Written task
Extract from the entries below, exactly as given, only the lines from the line containing "curve.update()" to the line containing "(WX, MY, MZ", both lines included.

>> BEGIN Material supplied

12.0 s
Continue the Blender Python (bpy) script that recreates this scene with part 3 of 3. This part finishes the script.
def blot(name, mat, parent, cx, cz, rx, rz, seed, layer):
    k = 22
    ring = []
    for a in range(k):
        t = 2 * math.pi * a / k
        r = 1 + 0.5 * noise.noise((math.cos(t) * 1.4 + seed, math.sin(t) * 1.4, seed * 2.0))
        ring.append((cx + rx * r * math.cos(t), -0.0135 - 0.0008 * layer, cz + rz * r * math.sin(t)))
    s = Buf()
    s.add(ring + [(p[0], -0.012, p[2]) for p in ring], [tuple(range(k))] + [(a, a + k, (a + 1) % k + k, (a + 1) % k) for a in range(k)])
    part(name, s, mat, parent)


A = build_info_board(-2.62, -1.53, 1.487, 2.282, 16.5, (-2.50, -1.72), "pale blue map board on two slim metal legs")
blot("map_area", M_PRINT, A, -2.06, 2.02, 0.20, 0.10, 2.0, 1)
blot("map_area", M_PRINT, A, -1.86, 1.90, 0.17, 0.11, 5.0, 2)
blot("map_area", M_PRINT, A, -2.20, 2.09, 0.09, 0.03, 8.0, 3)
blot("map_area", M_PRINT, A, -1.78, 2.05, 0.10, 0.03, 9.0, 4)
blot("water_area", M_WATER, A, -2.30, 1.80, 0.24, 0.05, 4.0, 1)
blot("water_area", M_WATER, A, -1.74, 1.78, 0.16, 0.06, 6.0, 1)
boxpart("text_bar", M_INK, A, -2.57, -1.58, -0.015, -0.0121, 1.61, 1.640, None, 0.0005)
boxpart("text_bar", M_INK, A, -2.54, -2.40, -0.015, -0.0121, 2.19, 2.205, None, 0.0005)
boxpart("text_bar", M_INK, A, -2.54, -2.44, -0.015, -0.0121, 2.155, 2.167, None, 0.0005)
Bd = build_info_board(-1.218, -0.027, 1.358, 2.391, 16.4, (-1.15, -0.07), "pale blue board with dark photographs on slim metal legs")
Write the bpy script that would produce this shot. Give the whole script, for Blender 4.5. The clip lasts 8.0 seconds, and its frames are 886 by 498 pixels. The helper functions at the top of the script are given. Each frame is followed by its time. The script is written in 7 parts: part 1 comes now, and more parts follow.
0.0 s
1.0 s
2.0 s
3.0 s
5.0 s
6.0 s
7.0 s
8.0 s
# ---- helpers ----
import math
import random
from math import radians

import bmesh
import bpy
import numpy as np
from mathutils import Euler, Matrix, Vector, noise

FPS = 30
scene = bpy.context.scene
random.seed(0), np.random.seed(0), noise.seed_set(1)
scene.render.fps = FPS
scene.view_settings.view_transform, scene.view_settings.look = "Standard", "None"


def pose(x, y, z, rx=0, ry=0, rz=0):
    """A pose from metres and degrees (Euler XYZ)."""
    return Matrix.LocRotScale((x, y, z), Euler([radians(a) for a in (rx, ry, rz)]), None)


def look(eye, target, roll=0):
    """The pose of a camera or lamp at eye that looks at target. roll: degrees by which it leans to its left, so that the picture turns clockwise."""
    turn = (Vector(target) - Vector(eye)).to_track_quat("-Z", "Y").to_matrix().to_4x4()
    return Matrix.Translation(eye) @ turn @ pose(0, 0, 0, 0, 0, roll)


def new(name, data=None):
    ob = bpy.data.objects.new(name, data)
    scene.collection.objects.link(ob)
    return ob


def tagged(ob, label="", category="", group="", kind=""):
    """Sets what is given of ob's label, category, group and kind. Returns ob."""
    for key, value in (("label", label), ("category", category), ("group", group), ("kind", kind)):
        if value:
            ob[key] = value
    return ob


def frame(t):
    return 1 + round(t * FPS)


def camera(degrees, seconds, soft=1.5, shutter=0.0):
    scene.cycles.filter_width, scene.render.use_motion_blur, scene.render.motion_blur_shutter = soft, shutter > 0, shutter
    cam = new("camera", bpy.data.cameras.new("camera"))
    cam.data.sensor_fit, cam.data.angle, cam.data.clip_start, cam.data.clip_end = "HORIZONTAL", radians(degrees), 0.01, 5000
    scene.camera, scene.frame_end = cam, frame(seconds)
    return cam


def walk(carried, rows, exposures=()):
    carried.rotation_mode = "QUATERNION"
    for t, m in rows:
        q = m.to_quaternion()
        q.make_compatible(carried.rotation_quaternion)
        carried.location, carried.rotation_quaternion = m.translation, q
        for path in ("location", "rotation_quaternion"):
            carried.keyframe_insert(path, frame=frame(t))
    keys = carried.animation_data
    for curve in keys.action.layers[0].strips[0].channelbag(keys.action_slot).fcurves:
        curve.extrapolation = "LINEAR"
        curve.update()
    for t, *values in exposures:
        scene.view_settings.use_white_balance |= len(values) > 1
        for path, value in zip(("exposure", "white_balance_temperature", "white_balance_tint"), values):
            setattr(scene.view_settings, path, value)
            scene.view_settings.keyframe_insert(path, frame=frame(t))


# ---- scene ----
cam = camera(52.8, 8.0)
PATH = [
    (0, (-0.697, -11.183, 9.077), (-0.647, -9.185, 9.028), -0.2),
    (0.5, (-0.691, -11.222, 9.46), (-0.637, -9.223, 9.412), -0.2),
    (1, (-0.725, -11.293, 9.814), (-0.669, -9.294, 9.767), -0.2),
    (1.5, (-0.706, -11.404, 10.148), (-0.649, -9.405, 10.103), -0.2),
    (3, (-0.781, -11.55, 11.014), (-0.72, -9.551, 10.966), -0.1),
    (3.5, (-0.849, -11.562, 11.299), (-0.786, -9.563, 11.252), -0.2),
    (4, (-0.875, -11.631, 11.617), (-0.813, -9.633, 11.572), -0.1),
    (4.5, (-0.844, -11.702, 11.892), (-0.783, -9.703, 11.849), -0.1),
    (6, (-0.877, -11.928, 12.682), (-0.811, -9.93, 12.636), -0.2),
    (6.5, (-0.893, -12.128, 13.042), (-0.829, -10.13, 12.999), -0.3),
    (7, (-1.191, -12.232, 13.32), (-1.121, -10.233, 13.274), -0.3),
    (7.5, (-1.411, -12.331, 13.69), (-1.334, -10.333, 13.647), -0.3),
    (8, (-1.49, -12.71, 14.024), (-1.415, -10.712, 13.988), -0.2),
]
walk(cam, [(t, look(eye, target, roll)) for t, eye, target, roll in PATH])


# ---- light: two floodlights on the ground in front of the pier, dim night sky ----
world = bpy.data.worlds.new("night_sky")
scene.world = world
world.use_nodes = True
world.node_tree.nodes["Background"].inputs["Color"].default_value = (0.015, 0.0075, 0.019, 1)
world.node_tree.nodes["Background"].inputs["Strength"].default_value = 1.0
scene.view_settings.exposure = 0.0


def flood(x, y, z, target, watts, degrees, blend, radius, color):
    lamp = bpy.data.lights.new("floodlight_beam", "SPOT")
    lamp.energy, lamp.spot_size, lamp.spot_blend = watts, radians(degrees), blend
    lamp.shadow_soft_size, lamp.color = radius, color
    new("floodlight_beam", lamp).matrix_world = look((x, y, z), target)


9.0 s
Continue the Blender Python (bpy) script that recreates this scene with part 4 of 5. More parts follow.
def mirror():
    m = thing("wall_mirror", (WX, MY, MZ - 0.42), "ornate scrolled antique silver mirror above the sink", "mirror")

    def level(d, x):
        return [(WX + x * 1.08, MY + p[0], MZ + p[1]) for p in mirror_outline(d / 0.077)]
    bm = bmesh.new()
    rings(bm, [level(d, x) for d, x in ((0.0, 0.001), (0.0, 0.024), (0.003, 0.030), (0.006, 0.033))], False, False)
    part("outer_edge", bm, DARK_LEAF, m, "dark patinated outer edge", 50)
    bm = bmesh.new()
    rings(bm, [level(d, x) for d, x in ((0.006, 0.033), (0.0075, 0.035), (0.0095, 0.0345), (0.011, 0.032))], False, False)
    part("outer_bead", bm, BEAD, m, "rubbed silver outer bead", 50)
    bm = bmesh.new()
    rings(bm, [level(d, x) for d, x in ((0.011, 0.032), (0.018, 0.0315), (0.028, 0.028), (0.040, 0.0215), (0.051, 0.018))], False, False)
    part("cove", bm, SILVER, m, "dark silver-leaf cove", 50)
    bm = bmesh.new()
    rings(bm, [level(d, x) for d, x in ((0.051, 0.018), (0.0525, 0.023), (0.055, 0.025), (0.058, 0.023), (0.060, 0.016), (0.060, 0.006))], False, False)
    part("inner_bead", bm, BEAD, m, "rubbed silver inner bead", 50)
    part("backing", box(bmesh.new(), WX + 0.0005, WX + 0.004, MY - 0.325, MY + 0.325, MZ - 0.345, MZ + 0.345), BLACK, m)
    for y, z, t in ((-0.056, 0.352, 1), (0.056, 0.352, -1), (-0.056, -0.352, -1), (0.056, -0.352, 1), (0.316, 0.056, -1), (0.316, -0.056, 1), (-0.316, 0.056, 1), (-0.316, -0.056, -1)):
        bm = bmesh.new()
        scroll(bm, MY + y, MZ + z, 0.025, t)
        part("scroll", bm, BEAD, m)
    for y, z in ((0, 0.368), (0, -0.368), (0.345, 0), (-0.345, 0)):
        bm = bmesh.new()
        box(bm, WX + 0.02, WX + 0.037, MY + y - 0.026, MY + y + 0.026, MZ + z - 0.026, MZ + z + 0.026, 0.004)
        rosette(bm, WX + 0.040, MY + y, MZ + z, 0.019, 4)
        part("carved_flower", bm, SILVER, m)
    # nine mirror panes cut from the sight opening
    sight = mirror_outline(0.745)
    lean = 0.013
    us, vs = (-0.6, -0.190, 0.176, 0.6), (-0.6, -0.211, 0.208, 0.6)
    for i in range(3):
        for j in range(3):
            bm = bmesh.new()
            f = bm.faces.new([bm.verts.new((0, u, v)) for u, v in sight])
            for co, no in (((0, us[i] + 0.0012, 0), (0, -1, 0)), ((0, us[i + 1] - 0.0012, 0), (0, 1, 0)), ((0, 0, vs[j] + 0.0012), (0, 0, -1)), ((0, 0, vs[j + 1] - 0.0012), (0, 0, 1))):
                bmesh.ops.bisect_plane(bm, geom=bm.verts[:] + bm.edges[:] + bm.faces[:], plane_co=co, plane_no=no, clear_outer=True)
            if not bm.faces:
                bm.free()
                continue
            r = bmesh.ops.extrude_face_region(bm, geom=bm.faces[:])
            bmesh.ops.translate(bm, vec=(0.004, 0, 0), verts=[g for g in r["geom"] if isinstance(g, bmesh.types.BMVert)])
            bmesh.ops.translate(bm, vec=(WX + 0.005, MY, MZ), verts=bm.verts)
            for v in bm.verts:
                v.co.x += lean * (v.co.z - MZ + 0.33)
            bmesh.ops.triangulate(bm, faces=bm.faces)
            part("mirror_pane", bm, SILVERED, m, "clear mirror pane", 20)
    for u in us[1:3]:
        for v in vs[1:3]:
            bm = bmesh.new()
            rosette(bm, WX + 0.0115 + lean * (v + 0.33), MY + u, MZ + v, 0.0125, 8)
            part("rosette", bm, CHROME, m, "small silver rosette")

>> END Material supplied

Full answer
        curve.update()
    for t, *values in exposures:
        scene.view_settings.use_white_balance |= len(values) > 1
        for path, value in zip(("exposure", "white_balance_temperature", "white_balance_tint"), values):
            setattr(scene.view_settings, path, value)
            scene.view_settings.keyframe_insert(path, frame=frame(t))


# ---- scene ----
cam = camera(52.8, 8.0)
PATH = [
    (0, (-0.697, -11.183, 9.077), (-0.647, -9.185, 9.028), -0.2),
    (0.5, (-0.691, -11.222, 9.46), (-0.637, -9.223, 9.412), -0.2),
    (1, (-0.725, -11.293, 9.814), (-0.669, -9.294, 9.767), -0.2),
    (1.5, (-0.706, -11.404, 10.148), (-0.649, -9.405, 10.103), -0.2),
    (3, (-0.781, -11.55, 11.014), (-0.72, -9.551, 10.966), -0.1),
    (3.5, (-0.849, -11.562, 11.299), (-0.786, -9.563, 11.252), -0.2),
    (4, (-0.875, -11.631, 11.617), (-0.813, -9.633, 11.572), -0.1),
    (4.5, (-0.844, -11.702, 11.892), (-0.783, -9.703, 11.849), -0.1),
    (6, (-0.877, -11.928, 12.682), (-0.811, -9.93, 12.636), -0.2),
    (6.5, (-0.893, -12.128, 13.042), (-0.829, -10.13, 12.999), -0.3),
    (7, (-1.191, -12.232, 13.32), (-1.121, -10.233, 13.274), -0.3),
    (7.5, (-1.411, -12.331, 13.69), (-1.334, -10.333, 13.647), -0.3),
    (8, (-1.49, -12.71, 14.024), (-1.415, -10.712, 13.988), -0.2),
]
walk(cam, [(t, look(eye, target, roll)) for t, eye, target, roll in PATH])


# ---- light: two floodlights on the ground in front of the pier, dim night sky ----
world = bpy.data.worlds.new("night_sky")
scene.world = world
world.use_nodes = True
world.node_tree.nodes["Background"].inputs["Color"].default_value = (0.015, 0.0075, 0.019, 1)
world.node_tree.nodes["Background"].inputs["Strength"].default_value = 1.0
scene.view_settings.exposure = 0.0


def flood(x, y, z, target, watts, degrees, blend, radius, color):
    lamp = bpy.data.lights.new("floodlight_beam", "SPOT")
    lamp.energy, lamp.spot_size, lamp.spot_blend = watts, radians(degrees), blend
    lamp.shadow_soft_size, lamp.color = radius, color
    new("floodlight_beam", lamp).matrix_world = look((x, y, z), target)


9.0 s
Continue the Blender Python (bpy) script that recreates this scene with part 4 of 5. More parts follow.
def mirror():
    m = thing("wall_mirror", (WX, MY, MZ - 0.42), "ornate scrolled antique silver mirror above the sink", "mirror")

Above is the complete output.